L’album Crush, tant par ses textes que par ses musiques, illustre bien le chemin parcouru par Bon Jovi. Dès les premières notes de la première pièce, on reconnaît un Bon Jovi s’acoquinant aux sonorités électroniques du jour et s’intéressant aux boîtes à rythmes tout en dépoussiérant le fameux voice box de Richie Sambora, qui a fait la marque de commerce de Livin’ on a Prayer, il y a 15 ans déjà. "Si tu fais du surplace, tu vas crever, explique David Bryan. Tout est question d’évolution, il faut changer, se réinventer, sinon on reste rivé à une époque.

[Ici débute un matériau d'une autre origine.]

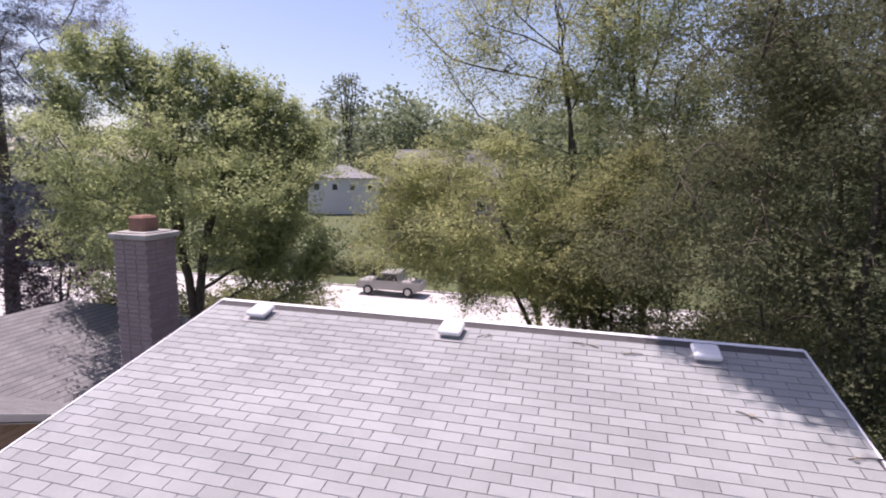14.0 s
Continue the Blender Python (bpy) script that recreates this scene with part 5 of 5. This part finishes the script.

C’est sûr qu’on ne serait quand même pas sortis avec un album disco; il faut savoir changer graduellement tout en restant soi-même."
Seulement plus vieux
Bon Jovi est maintenant au beau milieu de sa tournée mondiale amorcée l’an dernier, une tournée qui, en Europe, s’est faite dans les stades, et en Amérique dans les arénas, une tournée importante comme on en voit de moins en moins. "Jouer devant autant de gens, c’est formidable, ça veut dire que tu es populaire, que les gens t’aiment", indique David, qui n’y voit aucun obstacle à nouer contact avec les foules imposantes. "Jon est l’un des meilleurs frontmen, il a une façon d’inclure tout le monde. On parvient toujours à rendre ça intime parce qu’on implique les gens dans notre spectacle."
Après une quinzaine d’années de tournées mondiales, la bande dit toujours avoir le feu sacré. La nostalgie n’est pas au menu, guère plus que les soucis concernant la prochaine étape que franchira le groupe. Ce que la formation désire, c’est goûter pleinement le moment présent. Pas question de se prendre la tête, donc. Tout ce qu’on sait, c’est que le claviériste promet que l’aventure Bon Jovi se poursuivra tant qu’elle sera plaisante et qu’un album studio sera en préparation dès l’automne. Pour le reste, l’autobiographique Just Older résume tout: "Ça fait 18 ans, peux-tu croire que je poursuis encore mes rêves?/Mais je ne regarde pas par-dessus mon épaule/J’aime le lit dans lequel je dors/Comme moi il est un peu âgé/Il n’est pas vieux, seulement plus vieux".